The U.S. Coast Guard opened fire on Thursday on a derelict Japanese fishing vessel washed out to sea by last year's devastating tsunami in a bid to sink it and eliminate a threat to navigation, a spokesman for the agency said.

The Coast Guard, which hopes to send the ship to the ocean floor, fired on the vessel with a 25mm machine gun, said Petty Officer First Class David Mosley, a spokesman for the Coast Guard.

At last report the vessel was on fire and listing in the sea, as the cutter crew took a break to evaluate progress of the operation, Mosley said.

Plans to sink the fuel-laden ship had earlier been put briefly on hold because a fishing vessel was nearby.

The captain of that vessel, the Bernice, had expressed an interest in salvaging the abandoned Japanese ship, but once on the scene the captain decided it was not safe to salvage or tow it, the Coast Guard said.

The ship's Japanese owner has also said it has no plans to salvage the vessel. The Ryou-Un Maru, nicknamed a ghost ship for its abandoned state, is among the 1.5 million tons of debris the Japanese government estimates was dragged out to sea by last year's tsunami, said Ben Sherman, a spokesman for the National Oceanic and Atmospheric Administration.

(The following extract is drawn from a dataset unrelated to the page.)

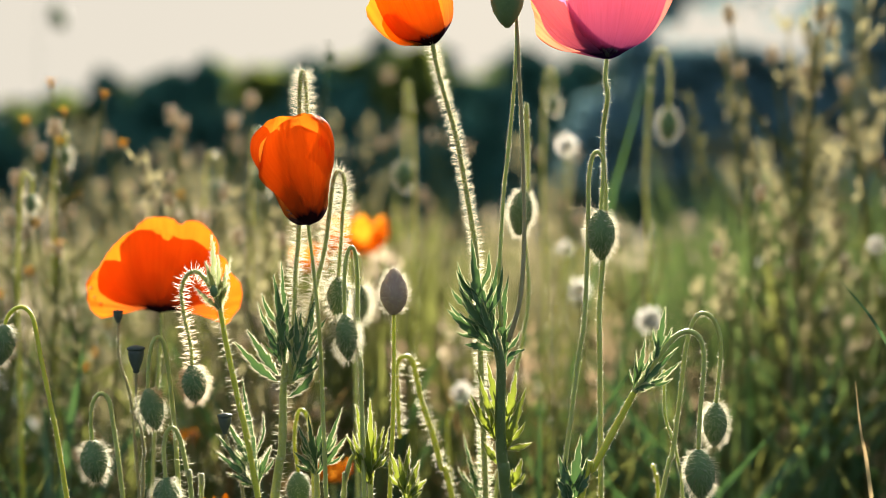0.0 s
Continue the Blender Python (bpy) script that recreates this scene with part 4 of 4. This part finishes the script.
nodding_bud([(0.0712, 0.5500, 0.4315), (0.0721, 0.5500, 0.4449), (0.0724, 0.5500, 0.4533), (0.0713, 0.5500, 0.4569), (0.0693, 0.5500, 0.4585), (0.0672, 0.5500, 0.4554), (0.0659, 0.5500, 0.4456), (0.0656, 0.5500, 0.4303), (0.0652, 0.5500, 0.4104), (0.0636, 0.5500, 0.3797), (0.0592, 0.5500, 0.3490)], 0.0225, 0.0128, (0.02, 0, -1), "plump green bud with bristles on a pale green hook", mat=M_STEM, hair=0.0013, per_cm=16, r=0.00095)
nodding_bud([(0.0408, 0.6200, 0.4434), (0.0417, 0.6200, 0.4602), (0.0420, 0.6200, 0.4805), (0.0423, 0.6210, 0.4879), (0.0432, 0.6220, 0.4807), (0.0435, 0.6220, 0.4487), (0.0419, 0.6200, 0.4198), (0.0435, 0.6180, 0.3970), (0.0425, 0.6150, 0.3816), (0.0387, 0.6120, 0.3607), (0.0344, 0.6100, 0.3387)], 0.0235, 0.0125, (-0.1, 0, -1), "bud ringed by pale hair on a grey-green stem", mat=M_STEM, hair=0.0011, per_cm=16, bud_hair=0.0042, count=1700, r=0.0009)
nodding_bud([(0.1280, 0.5700, 0.3416), (0.1295, 0.5700, 0.3564), (0.1303, 0.5700, 0.3692), (0.1276, 0.5700, 0.3800), (0.1226, 0.5700, 0.3843), (0.1178, 0.5700, 0.3816), (0.1141, 0.5700, 0.3694), (0.1105, 0.5700, 0.3397), (0.1074, 0.5700, 0.3174), (0.1029, 0.5700, 0.2994)], 0.0205, 0.0112, (-0.04, 0, -1), GREEN, mat=M_STEM, hair=0.0012, per_cm=16)

# the side branch with a leafy tuft and its bud
J = (0.0864, 0.5500, 0.3497)
branch_plant = thing("poppy_plant", J[0] - 0.03, J[1], "slanting poppy stem with a leafy tuft and a nodding bud", "poppy plant")
stem(branch_plant, to_ground([J, (0.0782, 0.5500, 0.3343), (0.0680, 0.5500, 0.3151), (0.0629, 0.5500, 0.3044)]), 0.0017, 0.0021, M_STEM_LIME, 0.001, 6)
nodding_bud([(0.1146, 0.5450, 0.3242), (0.1153, 0.5450, 0.3415), (0.1168, 0.5450, 0.3592), (0.1167, 0.5450, 0.3694), (0.1142, 0.5450, 0.3759), (0.1086, 0.5460, 0.3776), (0.1017, 0.5470, 0.3727), (0.0932, 0.5480, 0.3602), (0.0864, 0.5500, 0.3497)], 0.0225, 0.0140, (0.07, 0, -1), root=branch_plant, mat=M_STEM, hair=0.0011, per_cm=14, r=0.0011)
for foot, tip, w in (((0.0943, 0.5470, 0.3615), (0.0997, 0.5450, 0.3891), 0.006), ((0.0864, 0.5500, 0.3510), (0.0906, 0.5450, 0.3744), 0.005), ((0.0859, 0.5500, 0.3510), (0.0864, 0.5450, 0.3694), 0.004), ((0.0881, 0.5480, 0.3525), (0.1044, 0.5400, 0.3711), 0.005),
                     ((0.0897, 0.5500, 0.3523), (0.1066, 0.5450, 0.3643), 0.005), ((0.0936, 0.5500, 0.3587), (0.0974, 0.5500, 0.3766), 0.005), ((0.0869, 0.5480, 0.3500), (0.0944, 0.5400, 0.3547), 0.004)):
    cut_leaf(branch_plant, foot, tip, w * 0.78, 1, M_LEAF, fringe=0.0009)

# ---- upright bud, capsules ----
upright_bud([(-0.0228, 0.5650, 0.3846), (-0.0228, 0.5650, 0.3622), (-0.0234, 0.5650, 0.3307), (-0.0247, 0.5650, 0.3017)], 0.0215, 0.0130, "mauve-brown upright poppy bud in a pale hairy halo", M_STEM_LIME, M_BUD_BROWN, 0.0012, 0.0036, 620)
seed_capsule([(-0.1388, 0.5500, 0.3587), (-0.1383, 0.5500, 0.3433), (-0.1353, 0.5500, 0.3228), (-0.1359, 0.5500, 0.3049)], 0.0125, 0.0068, "small dark green seed capsule on a brown stalk")
seed_capsule([(-0.1603, 0.6000, 0.3776), (-0.1595, 0.6000, 0.3587), (-0.1545, 0.6000, 0.3419), (-0.1518, 0.6000, 0.3140)], 0.0065, 0.0045, "tiny dark seed capsule on a thin dry stalk")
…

This boat, in this case, we know was at a particular pier, and before the tsunami it was there and after the tsunami it wasn't, Sherman said.

Experts from NOAA and other agencies determined that sinking the ship was the best way to manage the potentially dangerous fuel on board, Sherman said. They anticipate that it'll dissipate or evaporate very quickly, he said.

Although most of the tsunami debris expected to hit U.S. coastlines is predicted to arrive in 2013 or later, some items have already washed ashore. In Alaska, most of the marine debris identified as tsunami-related has been buoys and floats from oyster farms.

The Ryou-Un Maru, carrying up to 2,100 gallons of diesel fuel, was about 170 nautical miles southwest of the Alaskan town of Sitka and has been drifting toward busy navigational lanes used by cargo vessels plying the waters of the Great Circle route between North America and Asia, said U.S. Coast Guard Chief Petty Officer Kip Wadlow.

The Great Circle arcs from the U.S. West Coast to east Asia, passing through the Aleutian Islands.

The ship was initially spotted by Canadian officials in waters off the coast of British Columbia, Wadlow said. It drifted into U.S. waters on Saturday, and the U.S. Coast Guard began its close monitoring of the vessel.

The ship lacks lights, making it a dangerous obstacle at night, Wadlow said.